What is the 30 Day Challenge for Babywearing Businesses?
The beginning of the calendar year is often a time for babywearing businesses and other businesses to look ahead. We want to make it easy for you to set up for a successful 2024, so we’ve created this challenge that focuses on 6 key areas:
- brand identity
- regulations and standards
- logistics and operations
- growth and planning
- social marketing
- community
Each day, we’ll post the day’s challenge on both our Facebook and our Instagram pages, and there will be links to helpful information added to this blog post where it’s relevant.
You can certainly participate privately, but we would love it if babywearing businesses of all kinds — consultants, educators, manufacturers, resellers — participate within social media as well!

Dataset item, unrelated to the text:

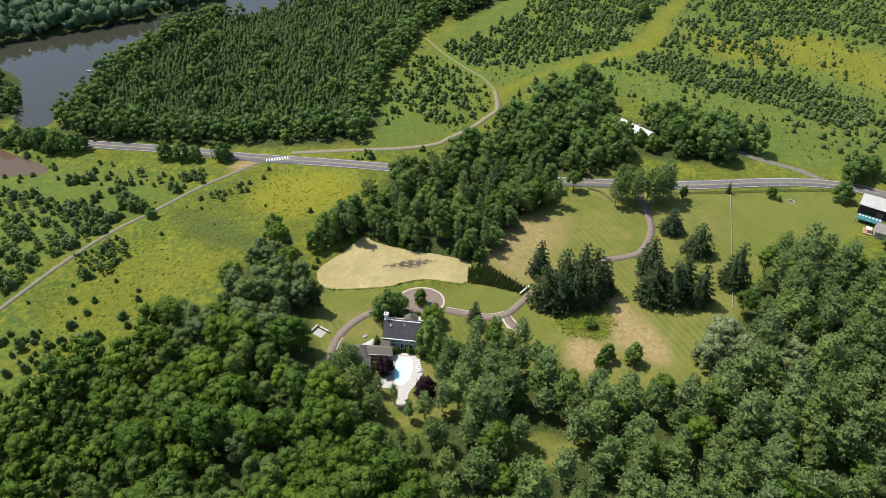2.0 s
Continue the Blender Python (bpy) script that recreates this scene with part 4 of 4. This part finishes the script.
def tube_bm(a, b, r0, r1, sides=8):
    bm = bmesh.new()
    v, f = tube(a, b, r0, r1, sides)
    vs = [bm.verts.new(p) for p in v]
    for q in f:
        bm.faces.new([vs[i] for i in q])
    bm.faces.new(vs[sides:])
    return bm


def pole(x, y, turn):
    root = thing("utility_pole", pose(x, y, flat_height(x, y), 0, 0, turn), "tall brown wooden utility pole beside the road", "utility pole", "utility poles")
    part("post", tube_bm((0, 0, -0.5), (0, 0, 11.0), 0.19, 0.13), FENCE_WOOD, root)
    part("crossarm", boxed(-1.2, 1.2, -0.07, 0.07, 10.0, 10.16), FENCE_WOOD, root)
    for k in (-1.0, -0.4, 0.4, 1.0):
        part("insulator", tube_bm((k, 0, 10.16), (k, 0, 10.42), 0.05, 0.04, 6), METAL, root)


for x, y in ((124.1, 255.5), (216, 254.5), (45, 284.5), (-112, 309), (-190, 335)):
    pole(x, y, 90)


def stone_ring(x, y):
    root = thing("stone_ring", pose(x, y, flat_height(x, y)), "ring of pale stones round a wooden stump on the lawn", "stone ring")
    for k in range(11):
        a = k * 2 * math.pi / 11
        bm = bmesh.new()
        bmesh.ops.create_icosphere(bm, subdivisions=1, radius=0.42)
        for v in bm.verts:
            v.co *= random.uniform(0.75, 1.2)
        part("stone", bm, STONE_WALL, root).matrix_basis = pose(1.7 * math.cos(a), 1.7 * math.sin(a), 0.12)
    part("stump", tube_bm((0, 0, -0.2), (0.7, 0.2, 2.6), 0.2, 0.12), FENCE_WOOD, root, "leaning grey wooden stump")


stone_ring(183, 246)

# ---- the house ----


def gable(bm, x0, x1, y0, y1, z0, z1, over=0.4, thick=0.22):
    """A pitched roof with its ridge along x: two thick slopes."""
    ym = (y0 + y1) / 2
    drop = (z1 - z0) / (ym - y0) * over
    for ya, s in ((y0 - over, 1), (y1 + over, -1)):
        p = [(x0 - over, ya, z0 - drop), (x1 + over, ya, z0 - drop), (x1 + over, ym, z1), (x0 - over, ym, z1)]
        lo, hi = [bm.verts.new(q) for q in p], [bm.verts.new((q[0], q[1], q[2] + thick)) for q in p]
        bm.faces.new(hi)
        bm.faces.new(lo[::-1])
        for i in range(4):
            bm.faces.new([lo[i], lo[(i + 1) % 4], hi[(i + 1) % 4], hi[i]])
    return bm


def gable_walls(x0, x1, y0, y1, z0, z1):
    bm = boxed(x0, x1, y0, y1, -0.4, z0)
    ym = (y0 + y1) / 2
    for x in (x0, x1):
        a = [bm.verts.new(q) for q in ((x, y0, z0), (x, y1, z0), (x, ym, z1))]
        bm.faces.new(a)
    return bm


def window(parent, x, y, z, w, h, face=-1):
    """A framed window on a wall that looks along -y (face -1) or +y."""
    fr = part("window", boxed(x - w / 2 - 0.1, x + w / 2 + 0.1, y - 0.07, y + 0.07, z - 0.1, z + h + 0.1), WHITE_WOOD, parent, "white framed window")
    for i in range(2):
        part("pane", boxed(x - w / 2 + i * w / 2 + 0.04, x + (i - 1) * w / 2 + w / 2 - 0.04, y + face * 0.07, y + face * 0.10, z + 0.04, z + h - 0.04), GLASS, fr)
    part("sill", boxed(x - w / 2 - 0.2, x + w / 2 + 0.2, y - 0.2, y + 0.1, z - 0.2, z - 0.1), WHITE_WOOD, fr)


def main_house():
    root = thing("house", pose(-5.6, 165.2, 0, 0, 0, -9.5), "large stone country house with dark shingle roof", "house")
    part("wall", gable_walls(-6.6, 6.8, -5.0, 5.0, 6.0, 10.0), STONE_WALL, root)
    roof = part("roof", gable(bmesh.new(), -6.6, 6.8, -5.0, 5.0, 6.0, 10.0), SLATE, root, "dark grey shingle roof")
    part("gutter", boxed(-7.1, 7.3, -5.75, -5.45, 5.55, 5.78), WHITE_WOOD, root, "white eaves gutter")
    part("gutter", boxed(-7.1, 7.3, 5.45, 5.75, 5.55, 5.78), WHITE_WOOD, root, "white eaves gutter")
    part("ridge_cap", boxed(-7.0, 7.2, -0.14, 0.14, 10.12, 10.32), WHITE_WOOD, roof, "pale ridge capping")
    ch = part("chimney", boxed(-7.0, -5.6, 0.2, 1.5, 4.0, 12.4, bevel=0.05), WHITE_WOOD, root, "white rendered chimney")
    part("cap", boxed(-7.15, -5.45, 0.05, 1.65, 12.4, 12.65), WHITE_WOOD, ch)
    for x in (-6.6, -6.0):
        part("flue", tube_bm((x, 0.85, 12.6), (x, 0.85, 13.1), 0.22, 0.18), RUBBER, ch)
    part("vent", boxed(-4.4, -3.9, -2.2, -1.7, 8.2, 9.4), WHITE_WOOD, roof, "small white roof vent")
    part("vent", boxed(0.9, 1.2, -1.4, -1.1, 9.0, 9.5), WHITE_WOOD, roof, "small white roof vent")
    for k in range(5):
        x = -4.8 + 2.4 * k
        window(root, x, -5.0, 3.6, 1.1, 1.5)
        if k != 2:
            window(root, x, 5.0, 3.6, 1.1, 1.5, 1)
    for k in range(3):
        window(root, 0.6 + 1.7 * k, -5.0, 0.35, 1.25, 2.5)
    for k in range(2):
        window(root, -5.0 + 2.2 * k, -5.0, 0.7, 1.1, 1.5)
    # round entrance bay
    bay = part("bay", tube_bm((2.4, 6.2, -0.3), (2.4, 6.2, 5.6), 2.6, 2.6, 16), STONE_WALL, root, "round entrance bay")
    part("bay_roof", tube_bm((2.4, 6.2, 5.6), (2.4, 6.2, 8.6), 3.0, 0.05, 16), COPPER_ROOF, bay, "grey-brown conical roof")
    part("porch", boxed(-0.8, 5.6, 8.6, 10.4, 2.6, 2.85, bevel=0.04), WHITE_WOOD, root, "flat white porch roof")
    for x in (-0.6, 1.3, 3.5, 5.4):
        part("column", tube_bm((x, 10.1, -0.2), (x, 10.1, 2.6), 0.16, 0.14), WHITE_WOOD, root)
    part("step", boxed(-0.6, 5.4, 8.9, 11.0, -0.2, 0.22), PALE_STONE, root)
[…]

You can participate with us by either commenting on the day’s post, or by posting on your Instagram page and using the hashtags #bwbizchallenge #bcia.
Jump to a particular day:
Week 1: Day 1 | Day 2 | Day 3 | Day 4 | Day 5
Day 1: Write or review the “elevator pitch” for your business
Day 1: Write / review the “elevator pitch” for your business. This is a one to two sentence summary to describe your service or product to a potential customer or client. Share it in the comments below, or post on IG using hasthtags #bwbizchallenge #bcia
Here’s an article from MailChimp with tips to create an elevator pitch — there are lots of resources available if this one doesn’t resonate with you.
Day 2: Describe your “customer avatar” or “customer persona”
Describing your customer persona means going beyond the basics of “ideal customer.” This describes a SINGLE (usually imaginary) INDIVIDUAL who might be an optimal customer, to whom you direct your messaging.
Here are two resources with great tips, graphics, and examples that will help you create your customer avatar for your babywearing businesses.
The first is from Flexxable: https://flexxable.com/blog-how-to-create-your-ideal-customer-avatars-and-empathy-maps/
The second is from TheHoth: https://www.thehoth.com/blog/customer-avatar/
If these resources don’t resonate you, a quick web search will yield many more articles.
You can participate with us by either commenting on the day’s post, or by posting on your Instagram page and using the hashtags #bwbizchallenge #bcia.
Share it in the comments below, or post with hasthtag #bwbizchallenge #bcia
Day 3: Logo and brand fonts
Day 3 of our babywearing business challenge!
Lay out your logo (in all colors and sizes) and your brand fonts. Choosing fonts for your brand that you use every time will create consistency and allow your customers to recognize you — and it will also be one less decision you have to make on a day-to-day basis.
For your logo — will you use it in white against a colored background? Can it be used in different colors? Horizontally? Do you want to always put it in a specific place, or in a specific layout for different purposes? Lay them all out and define them, if necessary.
What about fonts? Often, small businesses will make graphics and choose a different font each time. Choosing (no more than 3) brand fonts means templates and layouts are easy.
Only want one font? Totally ok! There’s no reason you need more than one!
Commonly, brands will choose a combination of fonts OR font sizes, font weights, capitalization combinations, etc., and assign them to:
- Headings
- Body text
- (Optional fancy or handwriting font)
- Testimonial layout
- Button layout and fonts
Here are the BCIA fonts and logos laid out as an example of this might look for other babywearing businesses.
Day 4: Trademarks
You may wish to trademark your business name, logo, tagline, or other business information.
For instance, the Baby Carrier Industry Alliance has trademarked our logo as well as the phrase “Visible and Kissable(r),” limiting the use of both. (To learn more about BCIA trademarks, visit this page.)
If you have questions about trademark infringement or dealing with counterfeit carriers, you can read about that here.
- In Australia: https://search.ipaustralia.gov.au/trademarks/search/quick
- In Europe: https://www.euipo.europa.eu/en/trade-marks
- In the US: https://www.uspto.gov/trademarks/
Day 5: Brand colors
Do you have specific colors that represent your brand? A clear color palette?
Do you know what the hex codes are for your palette? Hex codes are the numeric codes you’ll use for web colors when designing your website, designing graphics in a program like Canva, or otherwise.
There are countless resources to help you design a color palette and to recognize what your HEX numbers are for your colors. There are also endless free palette generators that will help you generate a color scheme that suits your brand.
As a bonus, you can also convert those HEX codes to RGB, CMYK, and Pantone colors.
An easy starter resources is this blog post at Canva.com, but you may wish to use a search engine to find a more nuanced resource, or one better suited to you.